Vivimos tiempos interesantes. Esa antigua maldición judía o china, según intereses del interlocutor, nos viene al pelo por nuestra época de inestabilidad política, cultural y, en muchos sentidos, personal: seguimos en medio de una crisis salvaje que no deja de azotar a la sociedad y, al mismo tiempo, cada vez germinan de forma más fuerte brotes verdes aquí y allá. Como si en medio del páramo fuera el único lugar donde pueden crecer las flores más bellas, ya sea porque la belleza es inherente a la fuerza o más bien porque lo bello siempre es dependiendo de aquello que le rodea. Si el 2014 fue un año de transición, 2015 fue el de los primeros frutos de esta nuestra estación del descontento. Frutos que han sido dulces, tal vez pocos, aunque sí bastante más variados de los que cabría esperar, dado que las cosechas de los fríos exteriores ha firmado cierta unanimidad que en esta santa casa no entendemos.
Y ante todo, la muerte. Parece que el tema unificador, del que nadie se ha resistido a hablar aunque sea un poco, ese es el de la muerte. Se han ido muchas personas buenas, muchas personas que apreciábamos, incluso cuando no las conocíamos personalmente; muchos artistas que ya no nos deleitarán ya con nada nuevo, sino es como un eco del pasado. Pero así y con esa inevitabilidad, también está el otro polo: la sensación de tranquila euforia que desprende toda la lista, como si se estuviera cocinando algo que sólo puede intuirse entre lineas del conjunto de todas las listas. El que será ese algo, si es que hay tal algo, queda a la interpretación del lector.
Tal vez los tiempos de victoria, aunque sea pírrica, no sean tiempos de grandes discursos.
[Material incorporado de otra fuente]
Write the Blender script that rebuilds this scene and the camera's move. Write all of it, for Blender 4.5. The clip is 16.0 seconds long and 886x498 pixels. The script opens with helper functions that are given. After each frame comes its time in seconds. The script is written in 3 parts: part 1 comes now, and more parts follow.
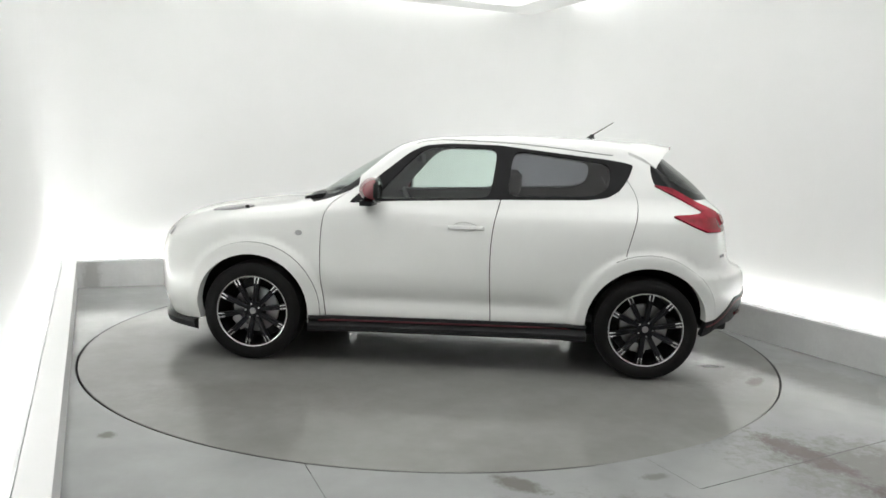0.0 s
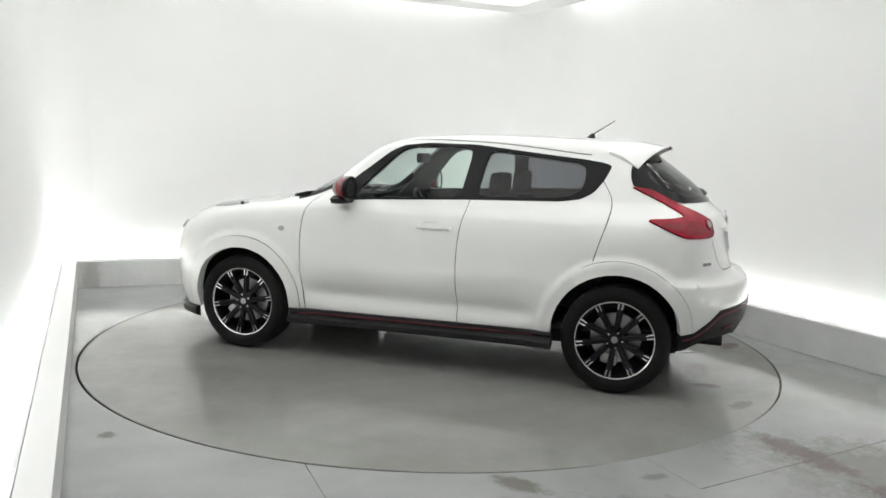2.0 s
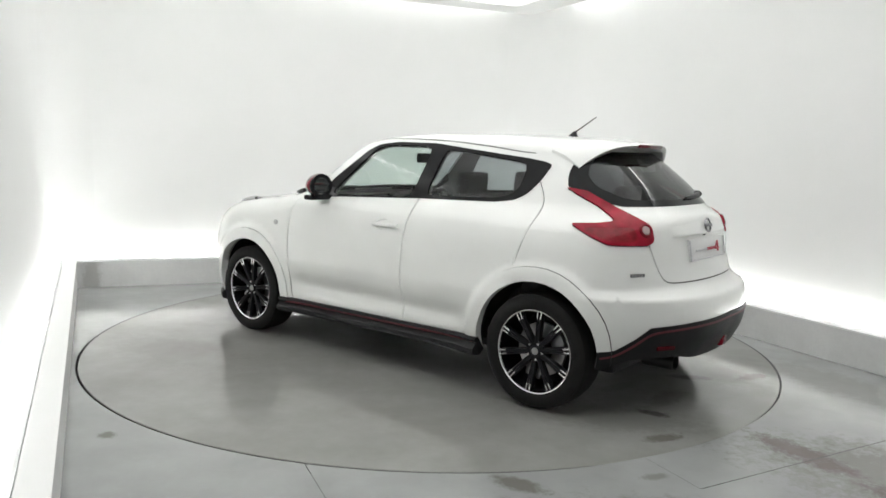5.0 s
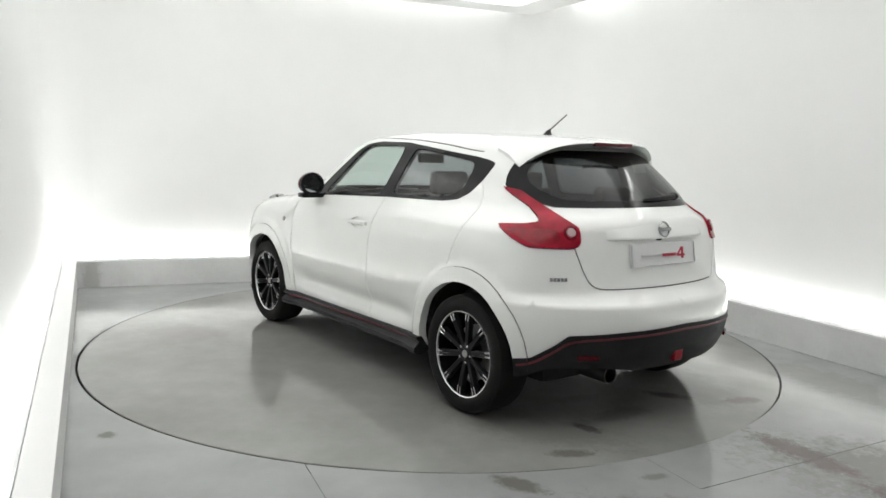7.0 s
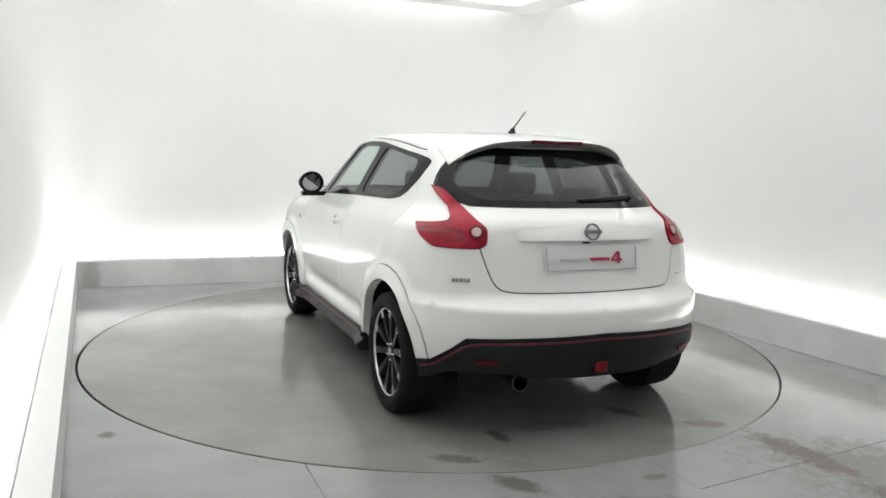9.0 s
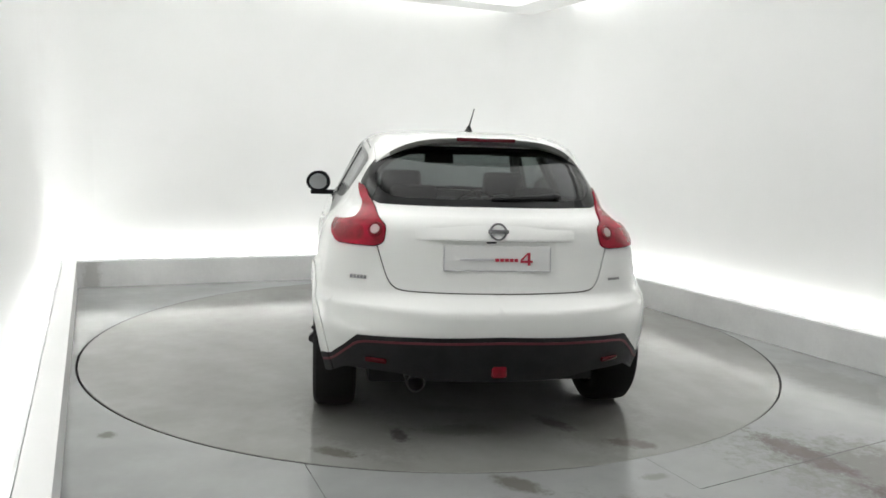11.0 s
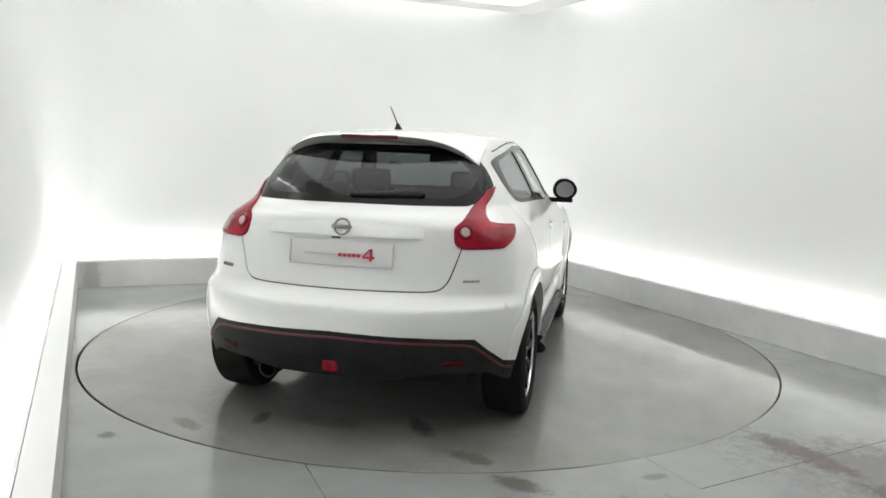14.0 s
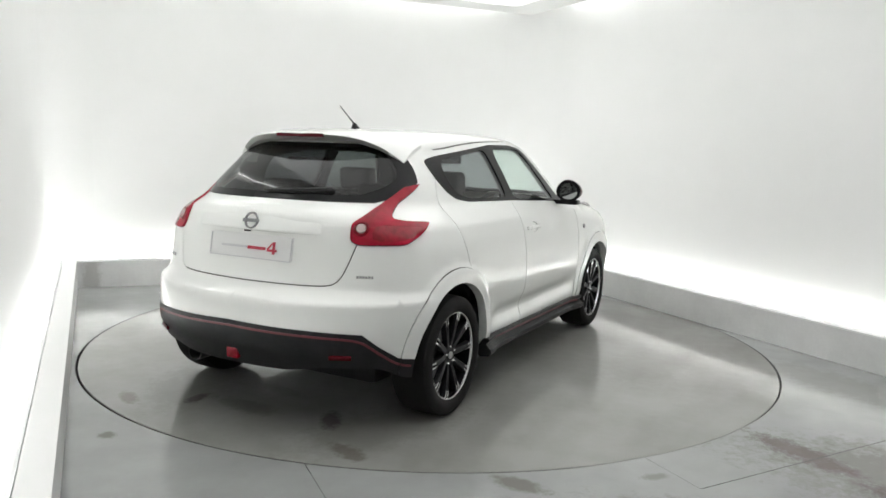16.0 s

De ahí que este año no nos atrevamos a vaticinar nada para el que viene: dejaremos, con sosiego, que la propia ola del tiempo nos arrastre de batalla en batalla para decidir, dentro de un año exacto, qué ha sido el 2016 para nosotros. Porque si algo tenemos claro es que seguiremos aquí, más viejos, más tullidos, tal vez arrastrando más muertos que hasta el momento, pero todavía vivos. Siempre vivos y ensangrentados observando el anochecer de nuestros días.